Source data →

* begin *

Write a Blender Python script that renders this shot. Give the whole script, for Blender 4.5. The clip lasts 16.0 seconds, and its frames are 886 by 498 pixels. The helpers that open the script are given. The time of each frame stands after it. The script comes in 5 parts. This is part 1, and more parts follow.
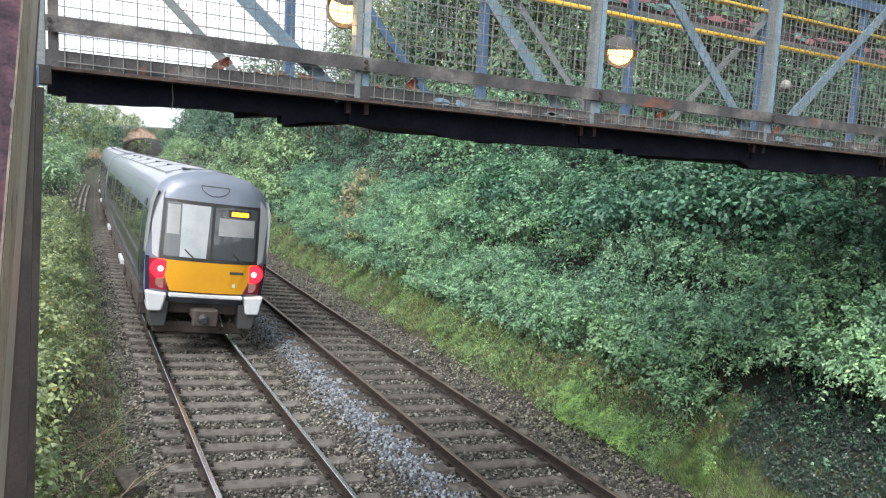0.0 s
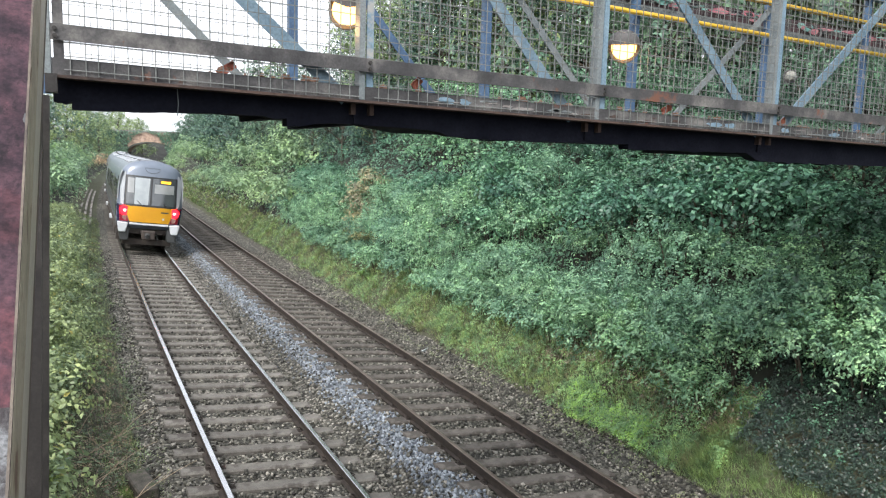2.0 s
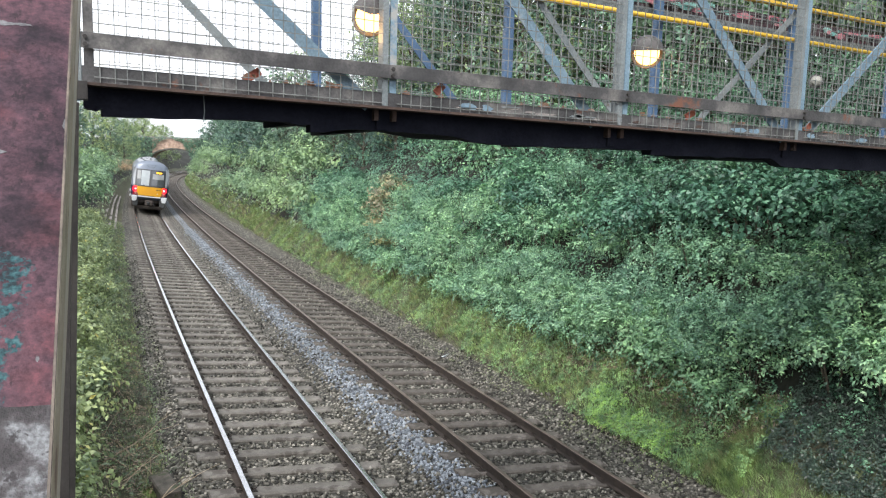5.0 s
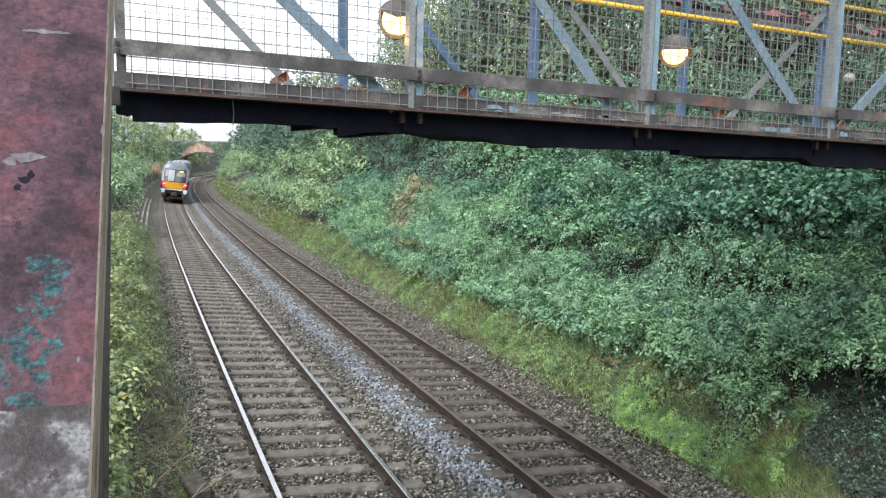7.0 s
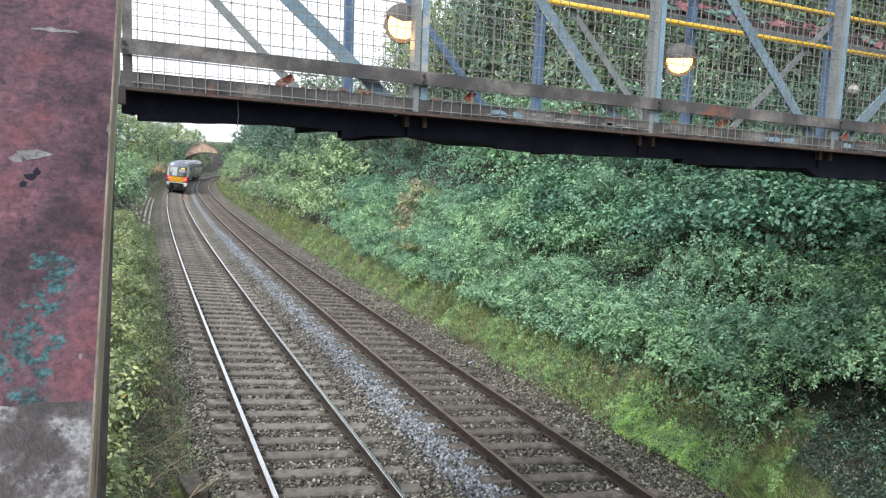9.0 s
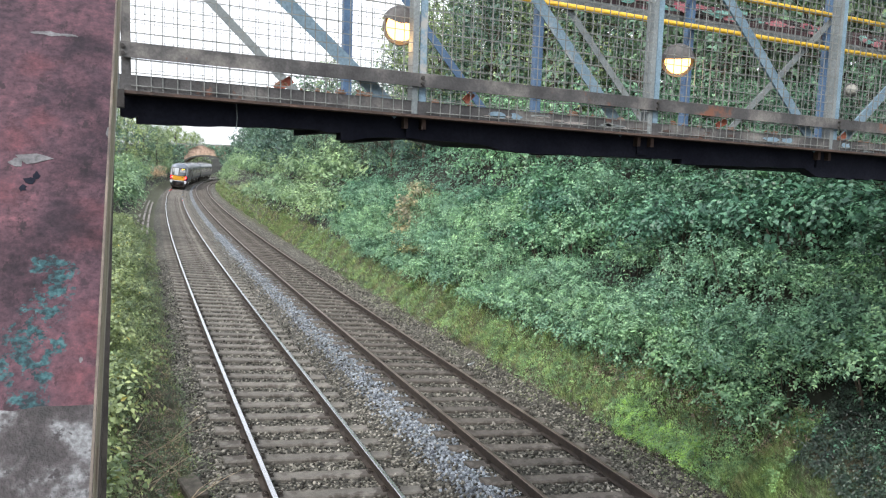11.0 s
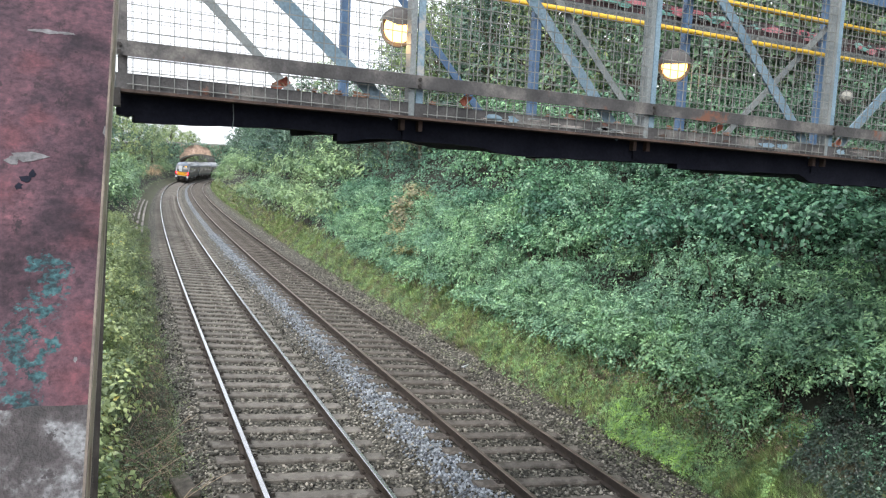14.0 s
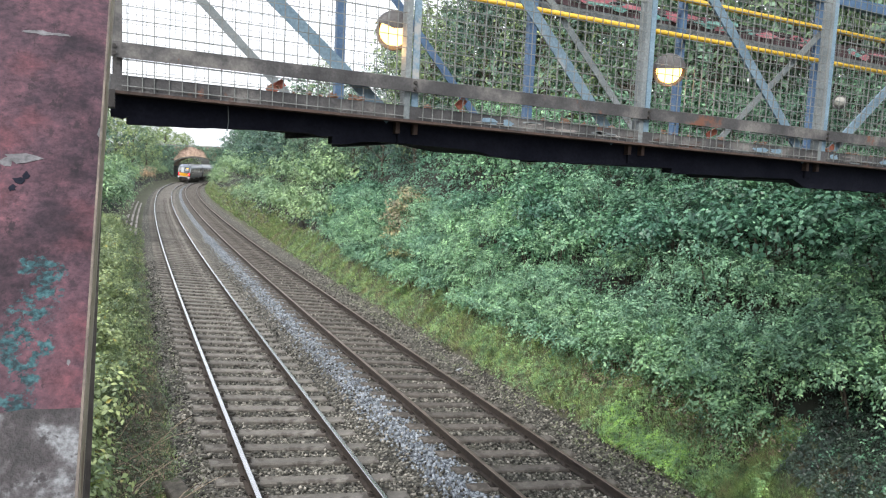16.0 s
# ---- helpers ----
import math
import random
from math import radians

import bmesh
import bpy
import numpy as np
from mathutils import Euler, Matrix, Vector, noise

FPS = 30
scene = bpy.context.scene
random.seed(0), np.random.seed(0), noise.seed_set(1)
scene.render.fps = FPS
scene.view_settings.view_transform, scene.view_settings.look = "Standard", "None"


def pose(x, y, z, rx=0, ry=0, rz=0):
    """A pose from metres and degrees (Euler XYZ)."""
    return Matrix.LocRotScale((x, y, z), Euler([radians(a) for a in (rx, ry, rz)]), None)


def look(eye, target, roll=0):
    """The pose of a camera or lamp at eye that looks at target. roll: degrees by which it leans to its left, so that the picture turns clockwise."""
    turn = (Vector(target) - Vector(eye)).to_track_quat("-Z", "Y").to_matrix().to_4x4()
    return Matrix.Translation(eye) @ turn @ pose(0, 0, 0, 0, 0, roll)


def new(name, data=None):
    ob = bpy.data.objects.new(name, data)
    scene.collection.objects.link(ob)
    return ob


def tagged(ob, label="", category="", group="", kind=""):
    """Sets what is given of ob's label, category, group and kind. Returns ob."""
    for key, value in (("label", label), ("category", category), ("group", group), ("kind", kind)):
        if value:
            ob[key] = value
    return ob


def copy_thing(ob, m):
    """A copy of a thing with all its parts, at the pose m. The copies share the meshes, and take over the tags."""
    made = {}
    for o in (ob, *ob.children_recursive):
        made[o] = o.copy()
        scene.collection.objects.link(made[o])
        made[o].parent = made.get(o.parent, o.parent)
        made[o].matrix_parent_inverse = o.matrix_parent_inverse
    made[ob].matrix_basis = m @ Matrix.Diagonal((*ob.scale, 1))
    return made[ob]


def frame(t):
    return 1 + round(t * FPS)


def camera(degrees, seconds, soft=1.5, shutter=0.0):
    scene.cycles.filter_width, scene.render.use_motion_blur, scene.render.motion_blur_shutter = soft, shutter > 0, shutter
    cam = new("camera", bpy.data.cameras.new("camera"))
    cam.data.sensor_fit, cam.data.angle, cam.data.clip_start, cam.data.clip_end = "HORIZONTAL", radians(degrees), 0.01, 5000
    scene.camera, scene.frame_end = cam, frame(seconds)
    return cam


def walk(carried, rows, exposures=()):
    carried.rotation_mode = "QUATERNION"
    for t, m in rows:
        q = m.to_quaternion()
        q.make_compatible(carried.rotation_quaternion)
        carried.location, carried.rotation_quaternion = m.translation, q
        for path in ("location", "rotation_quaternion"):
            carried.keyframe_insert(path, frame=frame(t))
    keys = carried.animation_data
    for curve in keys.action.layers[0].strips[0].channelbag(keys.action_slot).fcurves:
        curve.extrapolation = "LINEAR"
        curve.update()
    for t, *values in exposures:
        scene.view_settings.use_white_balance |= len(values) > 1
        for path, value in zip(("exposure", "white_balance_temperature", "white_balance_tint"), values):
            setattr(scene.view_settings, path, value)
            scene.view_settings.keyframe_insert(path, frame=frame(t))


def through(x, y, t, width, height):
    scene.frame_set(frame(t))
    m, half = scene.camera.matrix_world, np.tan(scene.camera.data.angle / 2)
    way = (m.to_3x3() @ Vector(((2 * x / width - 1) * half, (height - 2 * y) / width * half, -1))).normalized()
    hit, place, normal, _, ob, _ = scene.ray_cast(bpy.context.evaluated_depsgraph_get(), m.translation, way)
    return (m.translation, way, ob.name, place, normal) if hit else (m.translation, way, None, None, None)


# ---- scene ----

* end *

What this task involves → Each line from the line containing "import random" through the line containing "ob = bpy.data.objects.new(name, data)" is to be transcribed exactly, and no other line.

Solution →
import random
from math import radians

import bmesh
import bpy
import numpy as np
from mathutils import Euler, Matrix, Vector, noise

FPS = 30
scene = bpy.context.scene
random.seed(0), np.random.seed(0), noise.seed_set(1)
scene.render.fps = FPS
scene.view_settings.view_transform, scene.view_settings.look = "Standard", "None"


def pose(x, y, z, rx=0, ry=0, rz=0):
    """A pose from metres and degrees (Euler XYZ)."""
    return Matrix.LocRotScale((x, y, z), Euler([radians(a) for a in (rx, ry, rz)]), None)


def look(eye, target, roll=0):
    """The pose of a camera or lamp at eye that looks at target. roll: degrees by which it leans to its left, so that the picture turns clockwise."""
    turn = (Vector(target) - Vector(eye)).to_track_quat("-Z", "Y").to_matrix().to_4x4()
    return Matrix.Translation(eye) @ turn @ pose(0, 0, 0, 0, 0, roll)


def new(name, data=None):
    ob = bpy.data.objects.new(name, data)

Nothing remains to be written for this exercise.